Robust Detection of Environmental Sounds in Binaural Auditory Scenes

Ivo Trowitzsch; Johannes Mohr; Youssef Kashef; Klaus Obermayer

doi:10.1109/TASLP.2017.2690573

Robust Detection of Environmental Sounds in Binaural Auditory Scenes

Trowitzsch, I., Mohr, J., Kashef, Y., Obermayer, K.

Source

IEEE/ACM Transactions on Audio, Speech, and Language Processing > 2017 > 25 > 6 > 1344 - 1356

Abstract

In realistic acoustic scenes, the detection of particular types of environmental sounds is often impeded by the simultaneous presence of multiple sound sources. In this work, we use simulations to systematically investigate the impact of superimposed distractor sources on sound type classification in a binaural robotic system and suggest techniques for increasing the robustness under such conditions. First, we demonstrate that by superimposing target sounds with strongly varying general environmental sounds during training, sound type classifiers are less affected by the presence of a distractor source. Moreover, we show that generalization performance of such models depends on how similar the angular source configuration and the signal-to-noise ratio are to the conditions under which the models were trained.

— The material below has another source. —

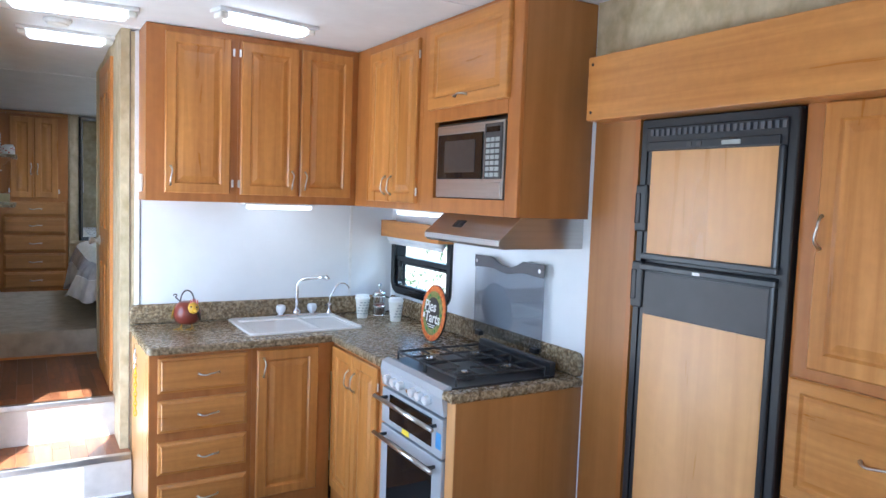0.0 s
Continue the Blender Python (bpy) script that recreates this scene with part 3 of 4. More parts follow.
part("stile", B(W - 0.085, W, 0, 0.02, 0, UT - UB, bevel=0.004), frame_wood, up)
part("rail", B(0.118, W - 0.085, 0, 0.02, 0, 0.066), frame_wood, up)
part("rail", B(0.118, W - 0.085, 0, 0.02, 0.415, UT - UB), frame_wood, up)
part("bottom", B(0.001, W - 0.003, 0.02, D, 0, 0.02), frame_wood, up)
part("side_panel", B(W - 0.02, W - 0.001, 0.02, D, 0.0, UT - UB), veneer_shaded, up, "plain maple-veneered side panel")
part("back", B(0.02, W - 0.03, D - 0.02, D - 0.002, 0.02, UT - UB), black, up)
fl = part("door", rings(bmesh.new(), 0.635, 0.385, DOOR, 0.39, 0.665), wood_x, up, "level raised-panel maple flap door")
pull(fl, 0.37, 0.515, False)
mw = thing("microwave", facing_left(MW0 - 0.125, UX + 0.004, UB + 0.067), "stainless steel built-in microwave with dark glass door", "microwave")
part("body", B(0.006, 0.555, 0.012, 0.33, 0, 0.335), black, mw)
part("front", B(0.012, 0.55, 0.0, 0.012, 0.004, 0.325, bevel=0.003), steel, mw)
part("door_glass", B(0.03, 0.40, -0.006, 0.001, 0.085, 0.285, bevel=0.003), black_glass, mw)
part("door_window", B(0.095, 0.345, -0.008, -0.005, 0.115, 0.255), plain("microwave_mesh", (0.05, 0.045, 0.042), 0.2), mw, "brownish mesh window")
cp = part("control_panel", B(0.415, 0.54, -0.005, 0.001, 0.085, 0.315, bevel=0.003), dark_panel, mw)
for r in range(7):
    for c in range(3):
        part("button", B(0.43 + c * 0.034, 0.456 + c * 0.034, -0.008, -0.004, 0.095 + r * 0.024, 0.111 + r * 0.024), ink, cp)
part("display", B(0.43, 0.525, -0.008, -0.004, 0.278, 0.30), black_glass, cp)
part("door_button", B(0.445, 0.535, -0.006, 0.001, 0.015, 0.072, bevel=0.004), steel, mw)
part("handle_bar", B(0.02, 0.41, -0.004, 0.001, 0.288, 0.318, bevel=0.004), steel, mw)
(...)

Based on these results, we demonstrate how robust models can be obtained by including a variety of different conditions in the training data, a procedure called multi-conditional training. We evaluate this technique training both with ambient sources as well as with point sources with varying angular configurations, and show that this is an effective approach to produce models with close-to-optimal performance under a wide range of conditions. Moreover, we investigate the impact of head orientation and find that it has a significant influence on classification performance.